Whose Responsibility is it to Protect Syrians?
The Jakarta Globe
7 March 2012
The brutal assault on Syria’s civilian population by government tanks, mortars and rockets continues, but the world appears unable to do more than wring its hands.
Is this the end of a democratic wave ushered in by the Arab Spring and the Responsibility to Protect doctrine that the international community applied to Libyan leader Muammar el-Qaddafi’s threatened massacre of his citizens?
Published accounts estimate more than 9,000 people have fallen in the Syrian unrest, with thousands wounded and displaced while others linger in government prisons. By failing to stop this, is the global community complicit?
When this new century began, new thinking emerged about ways the community should respond to governments that turn on their people.

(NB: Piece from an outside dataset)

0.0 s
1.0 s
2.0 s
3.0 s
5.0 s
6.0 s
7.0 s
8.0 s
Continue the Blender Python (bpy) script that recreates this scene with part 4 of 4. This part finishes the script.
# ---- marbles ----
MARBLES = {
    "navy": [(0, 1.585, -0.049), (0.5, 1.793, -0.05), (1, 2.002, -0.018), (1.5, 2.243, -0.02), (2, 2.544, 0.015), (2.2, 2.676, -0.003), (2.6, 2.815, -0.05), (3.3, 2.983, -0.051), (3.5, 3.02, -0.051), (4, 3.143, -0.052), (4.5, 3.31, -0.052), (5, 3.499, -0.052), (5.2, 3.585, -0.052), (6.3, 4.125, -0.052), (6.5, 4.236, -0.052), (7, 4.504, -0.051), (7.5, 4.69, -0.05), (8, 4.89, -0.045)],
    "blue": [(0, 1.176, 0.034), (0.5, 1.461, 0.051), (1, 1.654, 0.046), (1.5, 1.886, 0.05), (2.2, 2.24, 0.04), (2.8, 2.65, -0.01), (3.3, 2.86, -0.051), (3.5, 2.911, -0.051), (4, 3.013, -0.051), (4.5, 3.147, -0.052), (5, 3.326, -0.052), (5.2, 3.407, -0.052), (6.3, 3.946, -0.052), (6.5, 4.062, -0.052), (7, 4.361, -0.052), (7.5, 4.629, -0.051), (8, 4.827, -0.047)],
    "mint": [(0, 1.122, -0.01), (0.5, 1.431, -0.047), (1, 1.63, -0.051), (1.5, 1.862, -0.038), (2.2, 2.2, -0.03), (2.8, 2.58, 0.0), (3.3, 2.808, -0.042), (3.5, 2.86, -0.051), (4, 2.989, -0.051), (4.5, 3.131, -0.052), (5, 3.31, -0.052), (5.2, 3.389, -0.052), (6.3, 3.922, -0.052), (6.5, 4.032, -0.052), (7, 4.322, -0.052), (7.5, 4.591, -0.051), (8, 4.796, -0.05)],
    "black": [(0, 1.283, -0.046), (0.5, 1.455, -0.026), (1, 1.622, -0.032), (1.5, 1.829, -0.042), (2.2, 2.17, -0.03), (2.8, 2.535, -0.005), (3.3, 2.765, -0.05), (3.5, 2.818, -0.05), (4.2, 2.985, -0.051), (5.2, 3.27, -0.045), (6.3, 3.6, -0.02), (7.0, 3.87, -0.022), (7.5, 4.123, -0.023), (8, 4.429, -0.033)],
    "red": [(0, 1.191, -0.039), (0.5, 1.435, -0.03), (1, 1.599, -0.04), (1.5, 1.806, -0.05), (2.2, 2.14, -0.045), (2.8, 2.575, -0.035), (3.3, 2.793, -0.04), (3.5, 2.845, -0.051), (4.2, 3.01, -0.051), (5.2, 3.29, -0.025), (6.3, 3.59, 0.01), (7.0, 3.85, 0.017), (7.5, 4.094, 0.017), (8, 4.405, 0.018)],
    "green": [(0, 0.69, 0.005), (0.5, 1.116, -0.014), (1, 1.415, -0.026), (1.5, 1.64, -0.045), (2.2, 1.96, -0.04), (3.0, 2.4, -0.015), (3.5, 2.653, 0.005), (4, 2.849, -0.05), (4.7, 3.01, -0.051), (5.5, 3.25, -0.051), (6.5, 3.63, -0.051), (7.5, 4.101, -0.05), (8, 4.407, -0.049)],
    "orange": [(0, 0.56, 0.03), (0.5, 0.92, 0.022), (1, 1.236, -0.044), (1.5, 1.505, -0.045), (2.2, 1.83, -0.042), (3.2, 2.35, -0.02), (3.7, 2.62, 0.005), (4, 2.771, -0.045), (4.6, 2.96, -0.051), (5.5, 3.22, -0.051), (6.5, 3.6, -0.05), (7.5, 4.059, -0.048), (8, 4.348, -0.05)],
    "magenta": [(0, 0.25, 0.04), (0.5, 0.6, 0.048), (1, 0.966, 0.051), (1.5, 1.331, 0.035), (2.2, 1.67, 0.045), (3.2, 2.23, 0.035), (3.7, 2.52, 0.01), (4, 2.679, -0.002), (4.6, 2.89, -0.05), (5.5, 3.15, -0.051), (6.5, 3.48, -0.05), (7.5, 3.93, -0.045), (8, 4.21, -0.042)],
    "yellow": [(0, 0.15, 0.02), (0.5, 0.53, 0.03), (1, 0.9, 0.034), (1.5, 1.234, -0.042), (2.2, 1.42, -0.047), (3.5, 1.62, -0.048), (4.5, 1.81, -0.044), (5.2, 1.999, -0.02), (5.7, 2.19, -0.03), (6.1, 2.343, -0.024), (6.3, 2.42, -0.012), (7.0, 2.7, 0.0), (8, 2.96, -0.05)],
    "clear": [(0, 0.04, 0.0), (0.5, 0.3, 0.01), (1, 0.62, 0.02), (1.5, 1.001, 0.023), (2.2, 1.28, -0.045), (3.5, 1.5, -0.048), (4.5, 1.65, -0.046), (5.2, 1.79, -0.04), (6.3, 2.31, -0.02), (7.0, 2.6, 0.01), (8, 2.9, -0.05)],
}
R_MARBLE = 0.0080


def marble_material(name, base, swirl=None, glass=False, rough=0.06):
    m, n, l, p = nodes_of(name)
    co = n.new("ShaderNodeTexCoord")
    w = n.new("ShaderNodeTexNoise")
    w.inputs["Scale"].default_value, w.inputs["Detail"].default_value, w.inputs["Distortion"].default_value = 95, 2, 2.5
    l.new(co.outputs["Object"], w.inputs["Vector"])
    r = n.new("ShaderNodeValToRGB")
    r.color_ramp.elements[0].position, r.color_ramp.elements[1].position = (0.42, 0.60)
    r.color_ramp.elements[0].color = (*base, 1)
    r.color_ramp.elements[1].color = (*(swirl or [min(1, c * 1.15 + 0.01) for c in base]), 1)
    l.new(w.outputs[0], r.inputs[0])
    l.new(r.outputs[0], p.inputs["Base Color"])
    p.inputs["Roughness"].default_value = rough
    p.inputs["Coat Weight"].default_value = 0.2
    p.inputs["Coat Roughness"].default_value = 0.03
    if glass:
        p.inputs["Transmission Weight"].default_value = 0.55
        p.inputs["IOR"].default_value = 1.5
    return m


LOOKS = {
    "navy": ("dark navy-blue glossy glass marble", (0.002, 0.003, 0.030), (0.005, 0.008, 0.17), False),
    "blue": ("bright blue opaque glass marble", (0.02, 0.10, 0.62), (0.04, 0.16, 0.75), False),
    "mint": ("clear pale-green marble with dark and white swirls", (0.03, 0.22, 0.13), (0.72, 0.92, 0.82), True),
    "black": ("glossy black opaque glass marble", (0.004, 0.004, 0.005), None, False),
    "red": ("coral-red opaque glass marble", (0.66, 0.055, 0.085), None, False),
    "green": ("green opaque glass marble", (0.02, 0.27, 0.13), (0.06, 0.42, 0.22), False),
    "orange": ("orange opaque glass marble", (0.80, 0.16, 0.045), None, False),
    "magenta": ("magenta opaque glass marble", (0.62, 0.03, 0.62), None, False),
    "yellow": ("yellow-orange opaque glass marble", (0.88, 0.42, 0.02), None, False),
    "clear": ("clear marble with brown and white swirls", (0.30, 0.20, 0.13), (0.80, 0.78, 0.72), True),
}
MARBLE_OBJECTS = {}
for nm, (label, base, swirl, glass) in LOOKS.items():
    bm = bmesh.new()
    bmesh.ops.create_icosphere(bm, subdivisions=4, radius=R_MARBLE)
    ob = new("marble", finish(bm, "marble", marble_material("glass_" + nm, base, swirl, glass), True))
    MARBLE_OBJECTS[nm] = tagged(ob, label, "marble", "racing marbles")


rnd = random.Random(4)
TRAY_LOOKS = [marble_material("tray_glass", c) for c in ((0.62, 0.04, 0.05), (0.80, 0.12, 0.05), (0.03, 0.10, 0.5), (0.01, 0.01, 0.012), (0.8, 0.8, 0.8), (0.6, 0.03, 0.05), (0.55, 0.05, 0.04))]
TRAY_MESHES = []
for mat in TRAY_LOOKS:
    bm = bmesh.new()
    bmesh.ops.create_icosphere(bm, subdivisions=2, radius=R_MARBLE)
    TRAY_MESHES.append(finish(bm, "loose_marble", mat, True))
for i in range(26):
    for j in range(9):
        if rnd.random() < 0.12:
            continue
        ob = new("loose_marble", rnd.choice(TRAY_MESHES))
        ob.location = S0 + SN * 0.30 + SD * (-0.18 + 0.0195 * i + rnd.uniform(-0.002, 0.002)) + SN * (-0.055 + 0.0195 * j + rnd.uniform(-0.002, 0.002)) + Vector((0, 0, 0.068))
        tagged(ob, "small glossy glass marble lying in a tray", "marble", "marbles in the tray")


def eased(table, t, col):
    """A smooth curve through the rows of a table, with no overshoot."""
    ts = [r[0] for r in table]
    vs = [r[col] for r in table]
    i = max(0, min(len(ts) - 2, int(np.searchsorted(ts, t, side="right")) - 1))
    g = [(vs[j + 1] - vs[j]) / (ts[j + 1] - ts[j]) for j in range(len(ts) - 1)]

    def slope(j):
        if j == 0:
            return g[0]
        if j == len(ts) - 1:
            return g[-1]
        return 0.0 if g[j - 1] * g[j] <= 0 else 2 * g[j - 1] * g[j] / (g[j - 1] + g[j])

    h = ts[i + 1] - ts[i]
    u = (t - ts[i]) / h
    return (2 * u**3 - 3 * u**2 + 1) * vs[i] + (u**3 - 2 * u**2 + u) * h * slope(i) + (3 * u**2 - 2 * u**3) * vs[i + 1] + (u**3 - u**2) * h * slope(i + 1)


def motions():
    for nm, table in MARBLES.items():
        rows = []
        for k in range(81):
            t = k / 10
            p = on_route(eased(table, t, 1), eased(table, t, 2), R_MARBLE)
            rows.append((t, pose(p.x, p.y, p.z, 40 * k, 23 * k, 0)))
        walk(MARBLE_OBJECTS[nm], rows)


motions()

In 2005, the global community agreed that the time for change had arrived. The World Summit — the largest gathering of leaders in history at a plenary meeting of the UN General Assembly – endorsed the Canada-sponsored Responsibility to Protect initiative that called upon the international community to use diplomatic, humanitarian and, through the Security Council, collective action — namely, force — to protect populations from “genocide, war crimes, ethnic cleansing and crimes against humanity,” and asked the General Assembly to consider the matter more fully.
As in Libya, the Arab League took the lead to push back. (…) The United States, the European Community and others joined in exercising diplomatic and economic sanctions. Collectively, these measures suggested that R2P indeed was alive. But they proved insufficient to halt the violence.
Both China and Russia vetoed a watered-down version of the Libya resolution. (…) In Moscow’s case it is not simply its long-supportive relationship with the Assad regime, which allows it to port its Mediterranean fleet in Tartus. Rather — and this applies to China as well — the Kremlin undoubtedly fears that extending R2P to Syria could blow back someday. After all, the authoritarian rulers in Moscow and Beijing fear future serious domestic tensions at home. They would like to prevent any precedent for international intervention in their domestic situation.
Does this pull the rug from R2P in Syria? Not really. The doctrine’s authors anticipated council roadblocks and concluded that in the event that the body failed to “discharge its responsibility in conscience-shocking situations crying out for action, then it is unrealistic to expect that concerned states will rule out other means and forms of action to meet the gravity and urgency of these situations.”
The “other means” do not require repetition of the Libya intervention. Neither the West nor the Arab League has the stomach to mire themselves in the potential quagmire that Syria’s sectarian and ethnic divisions pose. Rather, Syria requires that the league and allies apply a more nuanced approach in addition to enforcement and strengthening of economic and diplomatic sanctions.
There remain modest R2P steps much of the international community can endorse to stop the slaughter. First, the league should restate its Jan. 22 call for Assad to step down to include other key ruling members. After all, any regime is more than its leader.
Second, Syria’s foreign opponents should take to the airwaves to offer amnesty to Syrian forces who lay down arms or defect to the rebel side by a specified date to avoid prosecution for crimes against humanity.
Third, Syria’s armed resisters should receive military aid and training sufficient to combat the government’s infantry, armor and helicopters.
Fourth, the United States and others must lobby Russia and China to support R2P, impressing that they are on the wrong side of history with consequences that will diminish their political and economic interests in the region for years.
Fifth, foreign mediators should help mold the divided Syrian opposition into a united, internationally recognized interim government-in-waiting prepared to lay the foundation for legislative elections and constitution building — learning from the difficulties in Libya and Egypt — for a new democratic Syria once the current government falls.
Successful application of R2P will send a message: For governments that murder their people to stay in power, the international community will ensure that the survivor will be not the regime, but the people.